■ DO THIS:
Write out the opening lines of the data word for word, up to and including the line with "import numpy as np", and leave every picture and every later line out.

■ RAW DATA:
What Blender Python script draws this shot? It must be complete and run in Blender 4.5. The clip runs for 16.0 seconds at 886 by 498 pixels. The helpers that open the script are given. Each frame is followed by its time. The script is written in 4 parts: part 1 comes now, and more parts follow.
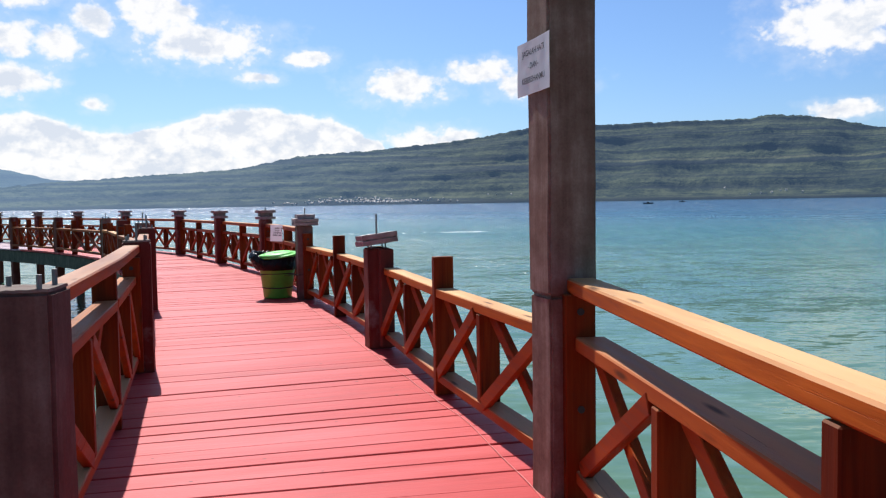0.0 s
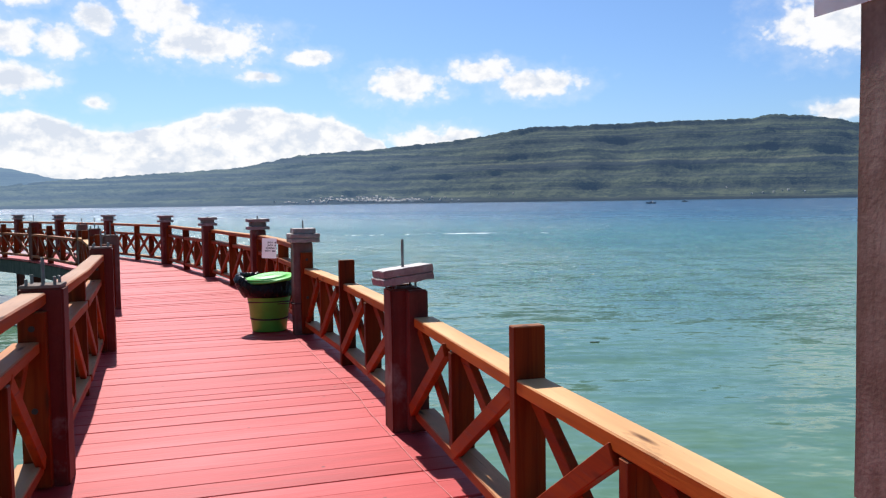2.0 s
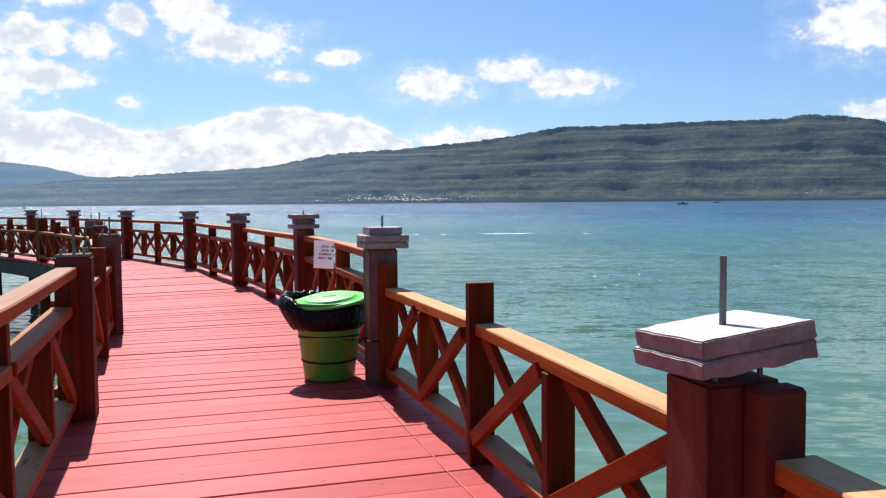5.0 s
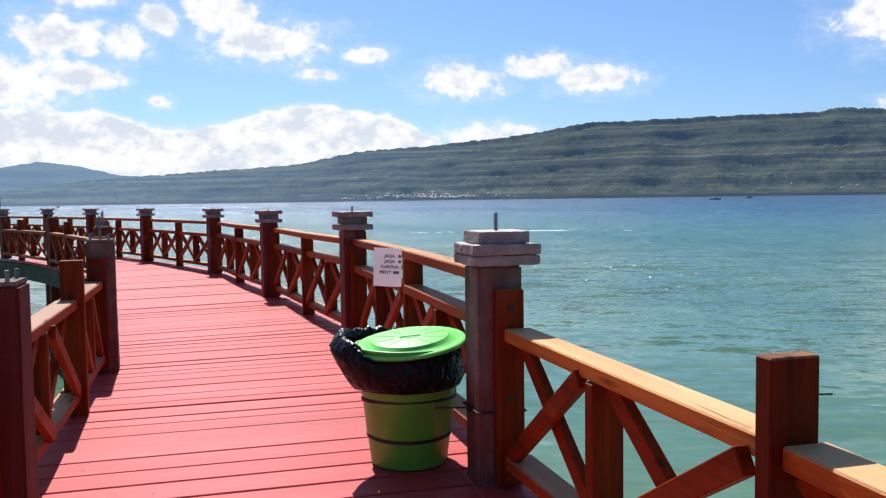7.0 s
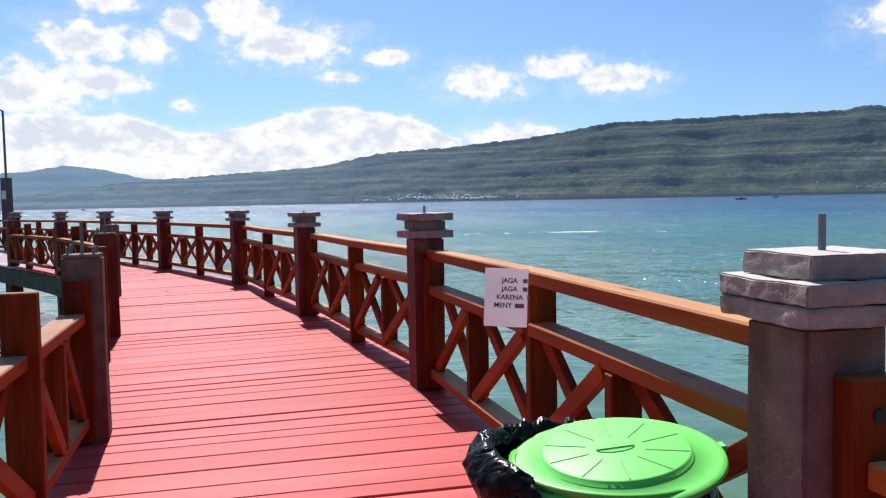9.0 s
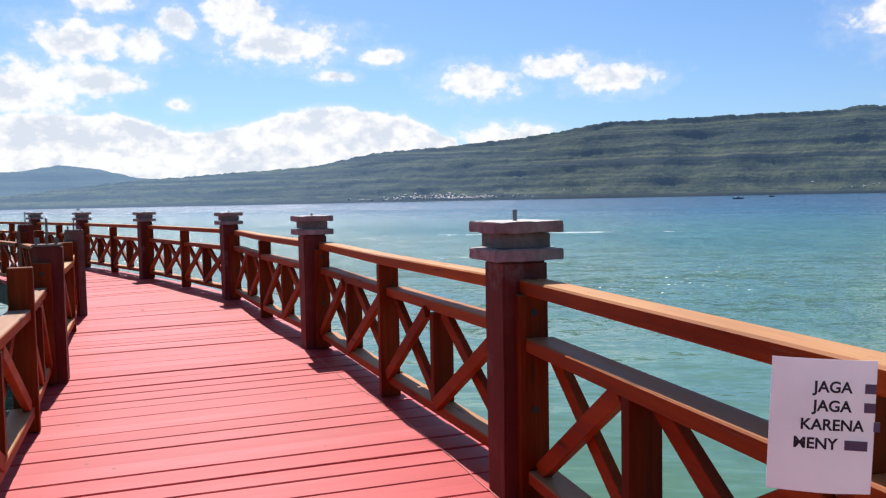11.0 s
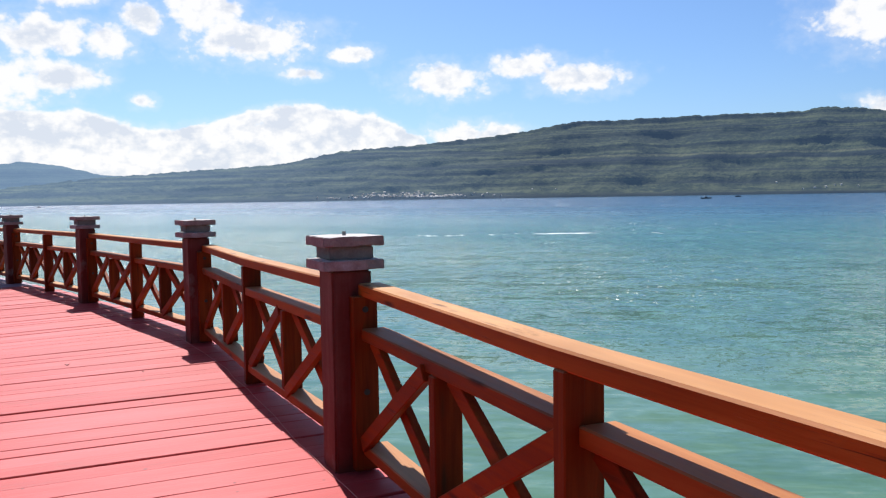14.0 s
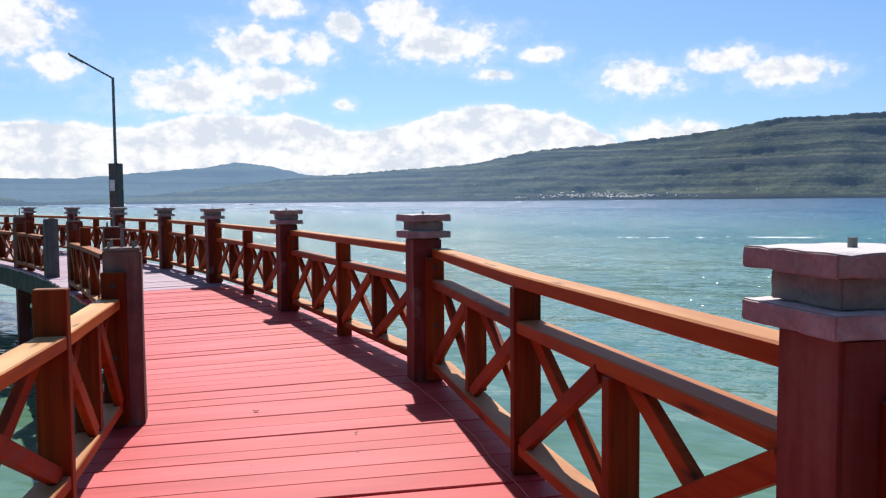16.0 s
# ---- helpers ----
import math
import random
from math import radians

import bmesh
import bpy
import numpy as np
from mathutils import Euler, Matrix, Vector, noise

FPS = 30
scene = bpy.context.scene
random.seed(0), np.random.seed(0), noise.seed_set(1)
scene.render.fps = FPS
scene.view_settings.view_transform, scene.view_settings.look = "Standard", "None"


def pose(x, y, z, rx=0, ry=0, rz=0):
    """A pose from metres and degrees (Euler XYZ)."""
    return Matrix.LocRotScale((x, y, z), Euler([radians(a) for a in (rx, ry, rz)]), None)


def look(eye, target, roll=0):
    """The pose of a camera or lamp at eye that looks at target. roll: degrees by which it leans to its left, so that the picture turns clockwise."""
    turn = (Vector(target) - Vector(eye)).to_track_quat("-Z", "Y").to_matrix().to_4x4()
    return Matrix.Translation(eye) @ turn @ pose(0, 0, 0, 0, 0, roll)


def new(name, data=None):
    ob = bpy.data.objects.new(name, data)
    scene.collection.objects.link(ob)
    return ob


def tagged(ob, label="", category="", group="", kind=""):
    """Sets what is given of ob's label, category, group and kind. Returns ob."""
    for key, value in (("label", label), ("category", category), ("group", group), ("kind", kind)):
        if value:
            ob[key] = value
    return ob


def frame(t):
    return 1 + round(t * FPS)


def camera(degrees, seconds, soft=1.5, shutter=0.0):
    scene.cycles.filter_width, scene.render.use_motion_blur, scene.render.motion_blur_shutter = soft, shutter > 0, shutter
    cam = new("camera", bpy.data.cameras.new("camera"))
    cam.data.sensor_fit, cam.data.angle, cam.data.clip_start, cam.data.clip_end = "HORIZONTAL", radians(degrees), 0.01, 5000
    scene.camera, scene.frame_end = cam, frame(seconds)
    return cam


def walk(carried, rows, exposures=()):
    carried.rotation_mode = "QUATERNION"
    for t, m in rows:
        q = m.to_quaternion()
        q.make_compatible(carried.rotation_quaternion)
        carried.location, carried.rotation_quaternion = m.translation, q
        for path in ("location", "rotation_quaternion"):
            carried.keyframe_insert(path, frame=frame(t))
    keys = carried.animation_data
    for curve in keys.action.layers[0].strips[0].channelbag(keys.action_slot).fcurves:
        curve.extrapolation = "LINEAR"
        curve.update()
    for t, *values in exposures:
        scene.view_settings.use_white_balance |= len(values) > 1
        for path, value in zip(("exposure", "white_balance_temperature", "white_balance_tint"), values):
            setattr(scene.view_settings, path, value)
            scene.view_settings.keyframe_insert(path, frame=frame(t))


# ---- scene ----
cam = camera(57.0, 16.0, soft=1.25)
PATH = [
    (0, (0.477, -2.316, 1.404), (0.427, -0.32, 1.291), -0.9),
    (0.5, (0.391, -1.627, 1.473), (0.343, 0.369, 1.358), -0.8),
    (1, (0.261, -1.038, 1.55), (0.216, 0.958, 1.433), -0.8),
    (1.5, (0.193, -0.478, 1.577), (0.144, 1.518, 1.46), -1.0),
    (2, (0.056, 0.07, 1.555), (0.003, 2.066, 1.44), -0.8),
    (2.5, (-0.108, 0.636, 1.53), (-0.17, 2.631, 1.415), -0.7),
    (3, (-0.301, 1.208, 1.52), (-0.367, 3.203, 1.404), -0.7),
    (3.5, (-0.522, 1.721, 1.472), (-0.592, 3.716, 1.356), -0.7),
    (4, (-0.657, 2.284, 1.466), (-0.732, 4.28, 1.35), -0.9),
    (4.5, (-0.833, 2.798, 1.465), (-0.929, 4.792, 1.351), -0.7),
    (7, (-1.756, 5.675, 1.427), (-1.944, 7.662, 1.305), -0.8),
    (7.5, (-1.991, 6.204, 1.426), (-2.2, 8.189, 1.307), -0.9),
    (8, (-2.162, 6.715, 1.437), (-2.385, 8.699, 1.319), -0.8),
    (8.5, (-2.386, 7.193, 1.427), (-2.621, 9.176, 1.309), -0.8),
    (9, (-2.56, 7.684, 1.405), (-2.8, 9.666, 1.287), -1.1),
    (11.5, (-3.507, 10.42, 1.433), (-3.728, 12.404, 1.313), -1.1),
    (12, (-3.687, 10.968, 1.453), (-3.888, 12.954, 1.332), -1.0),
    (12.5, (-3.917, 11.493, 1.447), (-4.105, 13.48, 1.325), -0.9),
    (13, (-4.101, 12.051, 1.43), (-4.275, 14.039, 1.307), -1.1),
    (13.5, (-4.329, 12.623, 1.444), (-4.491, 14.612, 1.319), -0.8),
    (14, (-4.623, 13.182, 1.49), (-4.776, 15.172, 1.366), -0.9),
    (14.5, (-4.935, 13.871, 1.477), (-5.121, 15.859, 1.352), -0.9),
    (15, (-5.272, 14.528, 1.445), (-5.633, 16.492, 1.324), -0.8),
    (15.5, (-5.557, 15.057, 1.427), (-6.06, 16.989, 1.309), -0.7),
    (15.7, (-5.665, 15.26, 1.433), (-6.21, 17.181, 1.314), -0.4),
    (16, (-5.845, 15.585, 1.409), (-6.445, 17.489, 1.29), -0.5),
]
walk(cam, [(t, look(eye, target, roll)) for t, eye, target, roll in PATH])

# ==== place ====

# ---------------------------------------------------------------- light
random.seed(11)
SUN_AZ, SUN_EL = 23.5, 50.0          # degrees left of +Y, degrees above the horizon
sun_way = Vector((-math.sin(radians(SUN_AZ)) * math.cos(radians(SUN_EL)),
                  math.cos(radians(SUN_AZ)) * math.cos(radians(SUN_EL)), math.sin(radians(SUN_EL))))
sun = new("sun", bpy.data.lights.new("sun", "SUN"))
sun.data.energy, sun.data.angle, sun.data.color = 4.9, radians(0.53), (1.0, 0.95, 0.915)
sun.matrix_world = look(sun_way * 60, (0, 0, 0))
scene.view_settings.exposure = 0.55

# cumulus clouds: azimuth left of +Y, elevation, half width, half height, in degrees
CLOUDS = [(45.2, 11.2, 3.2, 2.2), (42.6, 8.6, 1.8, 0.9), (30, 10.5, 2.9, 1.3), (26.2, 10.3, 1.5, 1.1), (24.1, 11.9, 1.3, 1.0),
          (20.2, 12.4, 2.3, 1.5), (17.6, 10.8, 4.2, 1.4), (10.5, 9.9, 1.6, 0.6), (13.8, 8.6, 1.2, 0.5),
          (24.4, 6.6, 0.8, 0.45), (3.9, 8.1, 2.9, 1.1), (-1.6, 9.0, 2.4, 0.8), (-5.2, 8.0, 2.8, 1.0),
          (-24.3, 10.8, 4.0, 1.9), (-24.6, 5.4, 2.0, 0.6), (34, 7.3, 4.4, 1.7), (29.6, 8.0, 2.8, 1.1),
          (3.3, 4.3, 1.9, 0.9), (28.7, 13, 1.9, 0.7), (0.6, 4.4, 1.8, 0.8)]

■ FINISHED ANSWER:
What Blender Python script draws this shot? It must be complete and run in Blender 4.5. The clip runs for 16.0 seconds at 886 by 498 pixels. The helpers that open the script are given. Each frame is followed by its time. The script is written in 4 parts: part 1 comes now, and more parts follow.
0.0 s
2.0 s
5.0 s
7.0 s
9.0 s
11.0 s
14.0 s
16.0 s
# ---- helpers ----
import math
import random
from math import radians

import bmesh
import bpy
import numpy as np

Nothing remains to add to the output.